« Tu veux que je te paie ton argent, viens à l’hôtel » ou encore « Tu viens à l’hôtel et tes marchandises seront dédouanées gratuitement. »
Ces paroles sont monnaie courante pour les femmes qui exercent le commerce à Kasumbalesa, poste frontalier entre la Zambie et le Haut Katanga.
Selon une enquête menée par Action contre l’Impunité pour des Droits Humains (ACIDH) et le programme « ESSOR : Pour un environnement propice à l’investissement en RDC », le harcèlement sexuel figure parmi les difficultés que les femmes commerçantes rencontrent auprès de certains agents qui exercent au poste frontalier de Kasumbalesa , une commune située à 90 km de la ville de Lubumbashi. Cette étude démontre que, bien qu’en nombre réduit, 2 femmes sur 10 interrogées ont reconnus avoir été victimes du harcèlement sexuel.
Maitre Vianney Kanku, avocate au Barreau de Lubumbashi et enquêtrice d’ACIDH , explique : « Quand les femmes vont acheter, il y a plusieurs taxes à payer pour dédouaner. Certains agents leur font des avances pour dédouaner leur marchandises à moindre frais ou gratuitement .

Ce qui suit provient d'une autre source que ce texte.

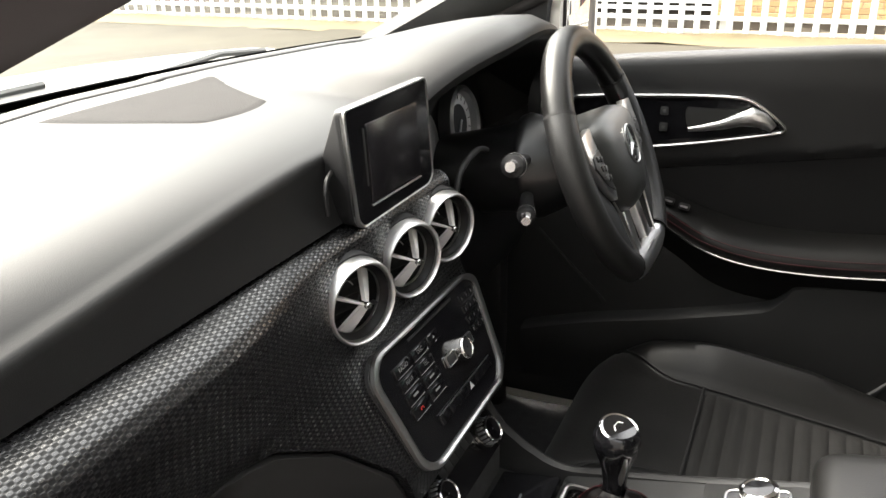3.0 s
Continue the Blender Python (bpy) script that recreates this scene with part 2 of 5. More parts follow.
def tube(pts, r, n=8, closed=False, bm=None, flat=1.0, up=None):
    """A round (or flattened) bar along the points."""
    bm = bm or bmesh.new()
    p = [Vector(q) for q in pts]
    k = len(p)
    nrm = None
    rows = []
    for i in range(k):
        t = ((p[(i + 1) % k] - p[i - 1]) if closed else (p[min(i + 1, k - 1)] - p[max(i - 1, 0)])).normalized()
        if up is not None:
            nrm = Vector(up)
        elif nrm is None:
            nrm = t.orthogonal()
        nrm = (nrm - t * nrm.dot(t)).normalized()
        bi = t.cross(nrm)
        rr = r(i / max(1, k - 1)) if callable(r) else r
        rows.append([p[i] + nrm * (rr * flat * math.cos(a)) + bi * (rr * math.sin(a)) for a in (2 * math.pi * j / n for j in range(n))])
    vs = [[bm.verts.new(q) for q in row] for row in rows]
    for i in range(k if closed else k - 1):
        for j in range(n):
            bm.faces.new((vs[i][j], vs[(i + 1) % k][j], vs[(i + 1) % k][(j + 1) % n], vs[i][(j + 1) % n]))
    if not closed:
        bm.faces.new(vs[0][::-1])
        bm.faces.new(vs[-1])
    return bm


def lathe(profile, m=Matrix(), n=32, bm=None, caps=False):
    """Turns (radius, height) pairs about the local z axis."""
    bm = bm or bmesh.new()
    rows = [[m @ Vector((r * math.cos(2 * math.pi * j / n), r * math.sin(2 * math.pi * j / n), h)) for j in range(n)] for r, h in profile]
    return sheet(rows, bm, close_v=True, caps=caps)


def rbox(sx, sy, sz, m=Matrix(), r=0.004, seg=2, bm=None):
    """A box with rounded edges, centred."""
    own = bmesh.new()
    bmesh.ops.create_cube(own, size=1)
    bmesh.ops.scale(own, vec=(sx, sy, sz), verts=own.verts)
    if r:
        bmesh.ops.bevel(own, geom=own.edges[:], offset=min(r, 0.49 * min(sx, sy, sz)), segments=seg, affect="EDGES", profile=0.5)
    own.transform(m)
    if bm is None:
        return own
    me = bpy.data.meshes.new("tmp")
    own.to_mesh(me)
    own.free()
    bm.from_mesh(me)
    bpy.data.meshes.remove(me)
    return bm


def plate(outline, depth, m=Matrix(), r=0.0, seg=2, bm=None):
    """An outline in the local xy plane, pushed down by depth, with a rounded front edge."""
    own = bmesh.new()
    f = own.faces.new([own.verts.new((x, y, 0)) for x, y in outline])
    ex = bmesh.ops.extrude_face_region(own, geom=[f])
    bmesh.ops.translate(own, vec=(0, 0, -depth), verts=[v for v in ex["geom"] if isinstance(v, bmesh.types.BMVert)])
    bmesh.ops.recalc_face_normals(own, faces=own.faces)
    if r:
        edges = [e for e in own.edges if all(abs(v.co.z) < 1e-6 for v in e.verts)]
        bmesh.ops.bevel(own, geom=edges, offset=r, segments=seg, affect="EDGES", profile=0.5)
    own.transform(m)
    if bm is None:
        return own
    me = bpy.data.meshes.new("tmp")
    own.to_mesh(me)
    own.free()
    bm.from_mesh(me)
    bpy.data.meshes.remove(me)
    return bm


def rounded(points, r, n=5):
    """Rounds the corners of a closed 2D outline."""
    out, k = [], len(points)
    for i in range(k):
        a, b, c = (Vector(points[(i + j) % k]) for j in (-1, 0, 1))
        d1, d2 = (a - b), (c - b)
        q = min(r, 0.45 * d1.length, 0.45 * d2.length)
        p1, p2 = b + d1.normalized() * q, b + d2.normalized() * q
        for s in range(n + 1):
            t = s / n
            out.append(tuple((1 - t) ** 2 * p1 + 2 * t * (1 - t) * b + t * t * p2))
    return out


def inset(points, d):
    """Shrinks an outline towards its middle by about d."""
    c = sum((Vector(p) for p in points), Vector((0, 0))) / len(points)
    return [tuple(Vector(p) + (c - Vector(p)).normalized() * d) for p in points]


def facing(origin, normal, up=(0, 0, 1)):
    """A frame at origin whose z axis is the normal and whose y axis points up."""
    z = Vector(normal).normalized()
    x = Vector(up).cross(z).normalized()
    y = z.cross(x)
    return Matrix((( x.x, y.x, z.x, origin[0]), (x.y, y.y, z.y, origin[1]), (x.z, y.z, z.z, origin[2]), (0, 0, 0, 1)))


def ring_band(outer, inner, depth, m, bm=None):
    """A raised frame between two outlines of equal count."""
    bm = bm or bmesh.new()
    mid = [tuple(lerp(Vector(a), Vector(b), 0.5)) for a, b in zip(outer, inner)]
    rows = [[m @ Vector((x, y, -depth)) for x, y in outer],
            [m @ Vector((x, y, -0.15 * depth)) for x, y in outer],
            [m @ Vector((x, y, 0.0)) for x, y in mid],
            [m @ Vector((x, y, -0.15 * depth)) for x, y in inner],
            [m @ Vector((x, y, -depth)) for x, y in inner]]
    return sheet(rows, bm, close_v=True)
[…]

Il faut dire que le harcèlement n’est pas l’apanage des seules femmes qui font le commerce transfrontalier. Les commerçantes basées à Kasumbalesa dénoncent aussi un autre phénomène.
Celles qui donnent des marchandises a crédit sont souvent victimes du harcèlement sexuel. Marie Akwabela est l’une d’entre elle. « J’ai vécu cette situation . Les cas où les hommes vous disent « Vous me plaisez » sont très courants. Et j’ai même vécu un cas ou un homme m’a dit un jour, « Si tu veux que je te paie, rejoins moi à l’hôtel. »
Pour madame Kabanga Kabemba Virginie présidente de la fondation « Maman Kibawa », basée à Kasumbalesa , une fondation qui regroupe en son sein les femmes, le harcèlement est une monnaie courante .
« Des fois nous vivons ça, certaines femmes et même moi aussi avons vécus cela. Ce sont des cas que nous vivons souvent. » dit-elle. Et d’ajouter, « qu’une femme lui a expliqué qu’à Kasumbalesa, « pour progresser, il faut accepter les avances que certains ’ chefs ‘ vous font». Ceci pour dire que certaines femmes succombent et très peu d’entre elles résistent à la tentation du harcèlement sexuel.
Il faut croire qu’à Kasumbalesa la loi n’a aucun effet. Et pourtant l’Article 174 d du Code pénal dit à propos du harcèlement sexuel :
« Quiconque aura adopté un comportement persistant envers autrui, se traduisant par des paroles, des gestes soit en lui donnant des ordres ou en proférant des menaces, ou en imposant des contraintes, soit en exerçant des pressions graves, soit en abusant de l’autorité que lui confère ses fonctions en vue d’obtenir de lui des faveurs de nature sexuelle, sera puni de servitude pénale de un à douze ans et d’une amende de cinquante mille à cent mille Francs congolais constants ou d’une de ces peines seulement.
Les poursuites seront subordonnées à la plainte de la victime »
La grande difficulté est que cette infraction est difficile à prouver. Bien qu’en droit pénal, la preuve est libre, le harcèlement sexuel reste l’une des infractions difficile à prouver. Les femmes exerçant un commerce a Kasumbalesa le ressente ainsi et ont difficile à aller aux instances judiciaires. La seule arme qui leur reste c’est résister ou se résigner à le subir.
Cette cité mérite une attention particulière, une sensibilisation à grande échelle doit être menée auprès des services exerçant aux frontières mais aussi auprès des hommes en général. Car le harcèlement est une infraction mais aussi elle est un frein à l’épanouissement de la femme et à son autonomisation.
Godelive Nyemba, Correspondante de « Debout Congolaises » à Lubumbashi.